Kasus kematian akan rabies sendiri ditemukan hampir di seluruh belahan dunia, utamanya benua Afrika dan Asia. Dan tempat bersarangnya virus tidak hanya pada anjing dan kucing, namun juga banyak ditemukan di hewan liar. “Luar biasanya rabies itu bahwa penyebarannya sangat beragam, ada hewan liar, hewan domestik, bahkan campuran. Lalu ada siklus epidemiologinya tadi. Jadi ada paling tidak dua, atau tiga hewan yang siklusnya dibawa oleh hewan yang dekat dengan kita, atau hewan domestik. Sedangkan untuk hewan liar, siklusnya disebut rabies silvatik. Nah, kalau sebuah negara persebaran virusnya ada dua, yaitu urban dan silvatik, maka pengendaliannya akan lebih susah,” tutur drh. Heru.
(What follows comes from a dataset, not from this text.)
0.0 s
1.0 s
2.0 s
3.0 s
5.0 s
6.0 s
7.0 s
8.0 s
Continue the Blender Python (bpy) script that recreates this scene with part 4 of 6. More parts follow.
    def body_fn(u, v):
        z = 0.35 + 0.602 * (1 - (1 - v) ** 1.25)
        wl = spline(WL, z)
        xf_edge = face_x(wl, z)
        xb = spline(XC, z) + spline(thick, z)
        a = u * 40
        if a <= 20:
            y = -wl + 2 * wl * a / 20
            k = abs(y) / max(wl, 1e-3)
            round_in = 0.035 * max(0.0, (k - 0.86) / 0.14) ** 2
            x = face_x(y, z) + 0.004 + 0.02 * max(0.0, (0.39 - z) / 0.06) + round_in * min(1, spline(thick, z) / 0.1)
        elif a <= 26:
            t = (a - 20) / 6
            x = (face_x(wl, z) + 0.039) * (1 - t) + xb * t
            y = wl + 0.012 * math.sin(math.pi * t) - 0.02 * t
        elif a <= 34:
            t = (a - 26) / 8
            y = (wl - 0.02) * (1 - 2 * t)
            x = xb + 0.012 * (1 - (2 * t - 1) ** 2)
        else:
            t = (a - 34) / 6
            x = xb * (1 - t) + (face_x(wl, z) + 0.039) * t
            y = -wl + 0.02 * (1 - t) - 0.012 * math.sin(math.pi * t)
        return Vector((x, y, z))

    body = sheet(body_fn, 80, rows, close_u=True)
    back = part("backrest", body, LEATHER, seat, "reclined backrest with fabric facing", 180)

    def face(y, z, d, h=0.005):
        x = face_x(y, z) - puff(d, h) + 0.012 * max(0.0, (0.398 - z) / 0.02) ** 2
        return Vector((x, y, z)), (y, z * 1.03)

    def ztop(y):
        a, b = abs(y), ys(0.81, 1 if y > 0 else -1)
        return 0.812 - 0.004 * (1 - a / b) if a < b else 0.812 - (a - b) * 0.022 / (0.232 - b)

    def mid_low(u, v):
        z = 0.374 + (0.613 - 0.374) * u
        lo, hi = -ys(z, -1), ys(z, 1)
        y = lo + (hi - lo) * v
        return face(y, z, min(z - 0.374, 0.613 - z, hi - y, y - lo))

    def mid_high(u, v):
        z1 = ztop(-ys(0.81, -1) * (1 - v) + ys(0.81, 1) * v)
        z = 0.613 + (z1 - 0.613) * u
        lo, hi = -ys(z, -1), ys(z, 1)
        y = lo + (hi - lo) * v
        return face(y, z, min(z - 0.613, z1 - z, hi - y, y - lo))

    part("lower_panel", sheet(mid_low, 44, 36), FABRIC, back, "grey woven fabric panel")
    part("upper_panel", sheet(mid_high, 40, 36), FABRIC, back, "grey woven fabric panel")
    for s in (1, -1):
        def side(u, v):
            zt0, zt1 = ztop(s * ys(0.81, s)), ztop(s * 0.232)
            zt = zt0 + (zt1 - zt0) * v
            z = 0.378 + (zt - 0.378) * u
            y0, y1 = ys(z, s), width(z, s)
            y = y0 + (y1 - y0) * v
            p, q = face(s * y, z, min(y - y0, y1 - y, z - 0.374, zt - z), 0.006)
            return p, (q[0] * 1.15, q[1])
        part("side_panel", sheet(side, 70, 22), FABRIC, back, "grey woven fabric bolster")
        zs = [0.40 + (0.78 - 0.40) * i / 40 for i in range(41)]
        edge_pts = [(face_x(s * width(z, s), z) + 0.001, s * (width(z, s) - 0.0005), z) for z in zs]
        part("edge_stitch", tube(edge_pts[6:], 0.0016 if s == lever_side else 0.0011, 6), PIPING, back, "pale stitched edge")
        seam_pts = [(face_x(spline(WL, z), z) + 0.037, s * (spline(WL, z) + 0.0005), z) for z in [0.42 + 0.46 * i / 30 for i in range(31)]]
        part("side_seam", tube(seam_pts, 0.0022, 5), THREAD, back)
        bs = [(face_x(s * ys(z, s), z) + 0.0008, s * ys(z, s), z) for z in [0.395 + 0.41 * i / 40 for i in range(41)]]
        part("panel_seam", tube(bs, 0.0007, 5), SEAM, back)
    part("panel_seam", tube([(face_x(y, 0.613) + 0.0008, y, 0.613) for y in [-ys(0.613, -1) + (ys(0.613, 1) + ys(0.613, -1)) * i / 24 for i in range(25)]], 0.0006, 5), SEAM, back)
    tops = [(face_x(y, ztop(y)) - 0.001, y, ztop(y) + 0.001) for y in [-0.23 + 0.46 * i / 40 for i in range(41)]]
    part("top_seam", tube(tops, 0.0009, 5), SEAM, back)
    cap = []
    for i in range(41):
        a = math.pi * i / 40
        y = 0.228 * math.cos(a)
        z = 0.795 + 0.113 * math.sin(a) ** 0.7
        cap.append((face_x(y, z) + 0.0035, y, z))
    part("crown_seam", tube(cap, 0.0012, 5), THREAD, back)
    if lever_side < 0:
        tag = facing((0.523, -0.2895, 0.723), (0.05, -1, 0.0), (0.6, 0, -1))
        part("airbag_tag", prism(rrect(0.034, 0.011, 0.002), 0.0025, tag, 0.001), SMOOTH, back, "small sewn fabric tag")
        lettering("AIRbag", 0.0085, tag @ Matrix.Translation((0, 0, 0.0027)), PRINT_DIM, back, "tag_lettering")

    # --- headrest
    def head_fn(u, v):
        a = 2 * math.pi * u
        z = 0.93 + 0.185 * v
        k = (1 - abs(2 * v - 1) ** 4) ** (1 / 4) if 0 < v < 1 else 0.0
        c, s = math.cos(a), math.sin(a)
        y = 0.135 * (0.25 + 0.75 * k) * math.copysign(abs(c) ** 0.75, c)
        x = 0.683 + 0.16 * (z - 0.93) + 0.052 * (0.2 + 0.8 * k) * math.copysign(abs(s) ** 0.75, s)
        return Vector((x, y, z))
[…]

Hambatan utama dalam penanganan rabies di Indonesia adalah kurangnya kesadaran akan bahaya rabies di masyarakat. Vaksinasi, khususnya untuk rabies urban sudah tersedia dan diimplementasikan di berbagai daerah. Sayangnya, dari 34 provinsi yang ada, hanya 11 provinsi yang dinyatakan bebas rabies. Menurut paparan Direktur Pencegahan dan Pengendalian Penyakit Menular Kementerian Kesehatan RI, dr. Imran Pambudi, MPHM, Kemenkes memiliki target Indonesia bebas rabies di 2030 dengan menciptakan herd immunity yang mengharuskan setidaknya 70% populasi anjing telah divaksin.
“Untuk kasus rabies paling tinggi itu ada Pulau Bali, tapi kalau kasus kematiannya paling banyak ada di NTB, Kalimantan, dan Pulau Timor. Utamanya Pulau Timor ini ya, sebelum tahun 2023, mereka tidak pernah ada kasus rabies, sehingga tidak pernah mengenal rabies itu seperti apa. Ini juga masih kami selidiki penyebarannya asalnya dari mana. Jadi karena penanganannya tidak mudah, terlambat di bawa ke fasilitas kesehatan, alhasil kasus kematiannya mencapai 16 kasus hingga saat ini,” papar dr. Imran.
Imran juga menjelaskan tata cara penanganan gigitan hewan rabies pada seseorang. Area luka harus segera dibersihkan dengan sabun dan air mengalir selama 15 menit. Kemudian beri antiseptik, berupa alkohol atau sejenisnya untuk mengantisipasi penyebaran virus. Ketika mengalami gejala tidak biasa setelah gigitan, seperti demam tinggi, maka dianjurkan untuk segera mendapatkan penanganan di fasilitas kesehatan terdekat.
“Upaya penanganan persebaran rabies ini juga dilakukan secara regional, ya. Jadi setiap pemerintah daerah itu harus memiliki kebijakan terkait pengendalian dan penanganan rabies sesuai kebijakan nasional. Nah, saya kira masalah utama kenapa penanganan rabies ini tidak bisa optimal adalah karena dana operasional yang kurang, jadi vaksin ini sumber dayanya juga masih minim. Selain itu, kesadaran masyarakat untuk vaksinasi rabies ini juga perlu didorong,” tambah dr. Imran. Ke depannya, ia berharap kolaborasi antar sektor dan elemen masyarakat dapat membantu mewujudkan Indonesia Bebas Rabies di tahun 2030.